Clips as scene scripts:
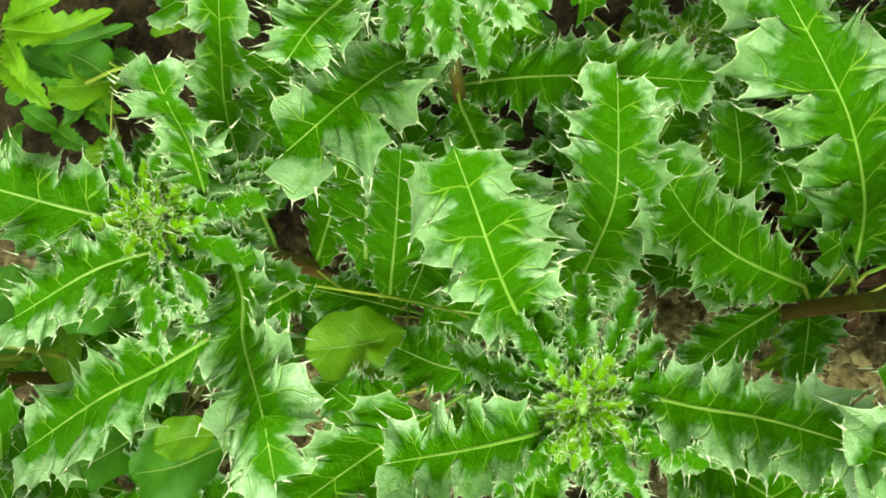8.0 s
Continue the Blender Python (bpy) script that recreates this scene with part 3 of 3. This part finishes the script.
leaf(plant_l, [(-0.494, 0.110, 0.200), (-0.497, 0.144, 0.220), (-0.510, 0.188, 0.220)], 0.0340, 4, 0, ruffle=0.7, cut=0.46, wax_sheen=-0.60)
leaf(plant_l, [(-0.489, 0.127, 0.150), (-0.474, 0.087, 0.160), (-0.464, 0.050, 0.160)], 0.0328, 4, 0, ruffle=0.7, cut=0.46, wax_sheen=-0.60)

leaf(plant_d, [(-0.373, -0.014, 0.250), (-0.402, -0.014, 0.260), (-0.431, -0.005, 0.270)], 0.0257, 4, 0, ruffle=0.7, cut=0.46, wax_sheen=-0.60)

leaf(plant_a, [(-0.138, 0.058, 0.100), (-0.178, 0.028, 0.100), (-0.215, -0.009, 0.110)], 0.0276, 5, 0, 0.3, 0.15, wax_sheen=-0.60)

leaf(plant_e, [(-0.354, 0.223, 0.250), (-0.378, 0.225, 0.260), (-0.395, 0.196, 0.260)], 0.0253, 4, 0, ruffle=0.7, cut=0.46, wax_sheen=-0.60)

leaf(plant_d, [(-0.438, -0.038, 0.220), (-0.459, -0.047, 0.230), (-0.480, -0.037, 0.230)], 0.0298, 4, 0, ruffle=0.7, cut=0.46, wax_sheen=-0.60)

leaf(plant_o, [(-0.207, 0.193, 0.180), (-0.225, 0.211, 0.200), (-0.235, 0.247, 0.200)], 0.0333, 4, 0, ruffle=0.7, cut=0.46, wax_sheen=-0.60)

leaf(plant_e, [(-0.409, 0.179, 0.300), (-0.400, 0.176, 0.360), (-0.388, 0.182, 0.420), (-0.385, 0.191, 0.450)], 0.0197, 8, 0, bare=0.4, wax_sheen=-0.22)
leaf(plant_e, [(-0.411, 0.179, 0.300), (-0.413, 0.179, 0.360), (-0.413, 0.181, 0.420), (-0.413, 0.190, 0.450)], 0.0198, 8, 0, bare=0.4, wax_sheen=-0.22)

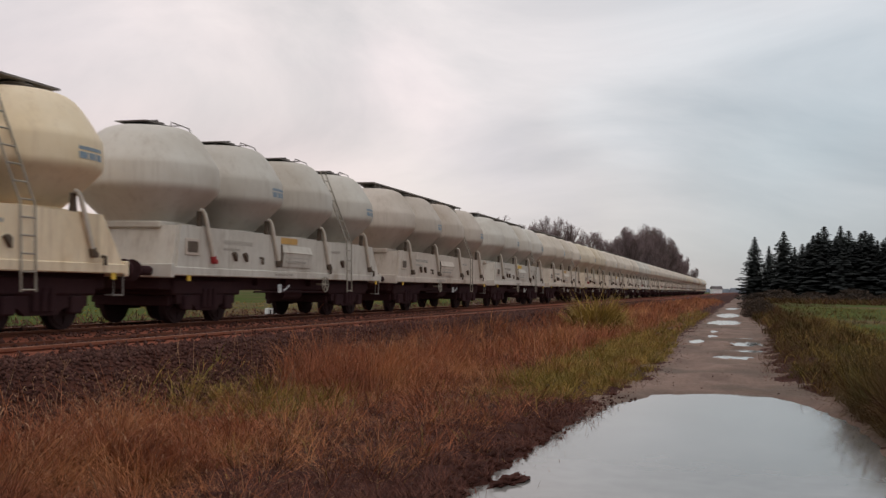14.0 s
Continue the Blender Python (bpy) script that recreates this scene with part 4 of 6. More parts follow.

To be done:
Print out every entry above without changing a word, and leave out the pictures.

Written response:
8.0 s
Continue the Blender Python (bpy) script that recreates this scene with part 3 of 3. This part finishes the script.
leaf(plant_l, [(-0.494, 0.110, 0.200), (-0.497, 0.144, 0.220), (-0.510, 0.188, 0.220)], 0.0340, 4, 0, ruffle=0.7, cut=0.46, wax_sheen=-0.60)
leaf(plant_l, [(-0.489, 0.127, 0.150), (-0.474, 0.087, 0.160), (-0.464, 0.050, 0.160)], 0.0328, 4, 0, ruffle=0.7, cut=0.46, wax_sheen=-0.60)

leaf(plant_d, [(-0.373, -0.014, 0.250), (-0.402, -0.014, 0.260), (-0.431, -0.005, 0.270)], 0.0257, 4, 0, ruffle=0.7, cut=0.46, wax_sheen=-0.60)

leaf(plant_a, [(-0.138, 0.058, 0.100), (-0.178, 0.028, 0.100), (-0.215, -0.009, 0.110)], 0.0276, 5, 0, 0.3, 0.15, wax_sheen=-0.60)

leaf(plant_e, [(-0.354, 0.223, 0.250), (-0.378, 0.225, 0.260), (-0.395, 0.196, 0.260)], 0.0253, 4, 0, ruffle=0.7, cut=0.46, wax_sheen=-0.60)

leaf(plant_d, [(-0.438, -0.038, 0.220), (-0.459, -0.047, 0.230), (-0.480, -0.037, 0.230)], 0.0298, 4, 0, ruffle=0.7, cut=0.46, wax_sheen=-0.60)

leaf(plant_o, [(-0.207, 0.193, 0.180), (-0.225, 0.211, 0.200), (-0.235, 0.247, 0.200)], 0.0333, 4, 0, ruffle=0.7, cut=0.46, wax_sheen=-0.60)

leaf(plant_e, [(-0.409, 0.179, 0.300), (-0.400, 0.176, 0.360), (-0.388, 0.182, 0.420), (-0.385, 0.191, 0.450)], 0.0197, 8, 0, bare=0.4, wax_sheen=-0.22)
leaf(plant_e, [(-0.411, 0.179, 0.300), (-0.413, 0.179, 0.360), (-0.413, 0.181, 0.420), (-0.413, 0.190, 0.450)], 0.0198, 8, 0, bare=0.4, wax_sheen=-0.22)

14.0 s
Continue the Blender Python (bpy) script that recreates this scene with part 4 of 6. More parts follow.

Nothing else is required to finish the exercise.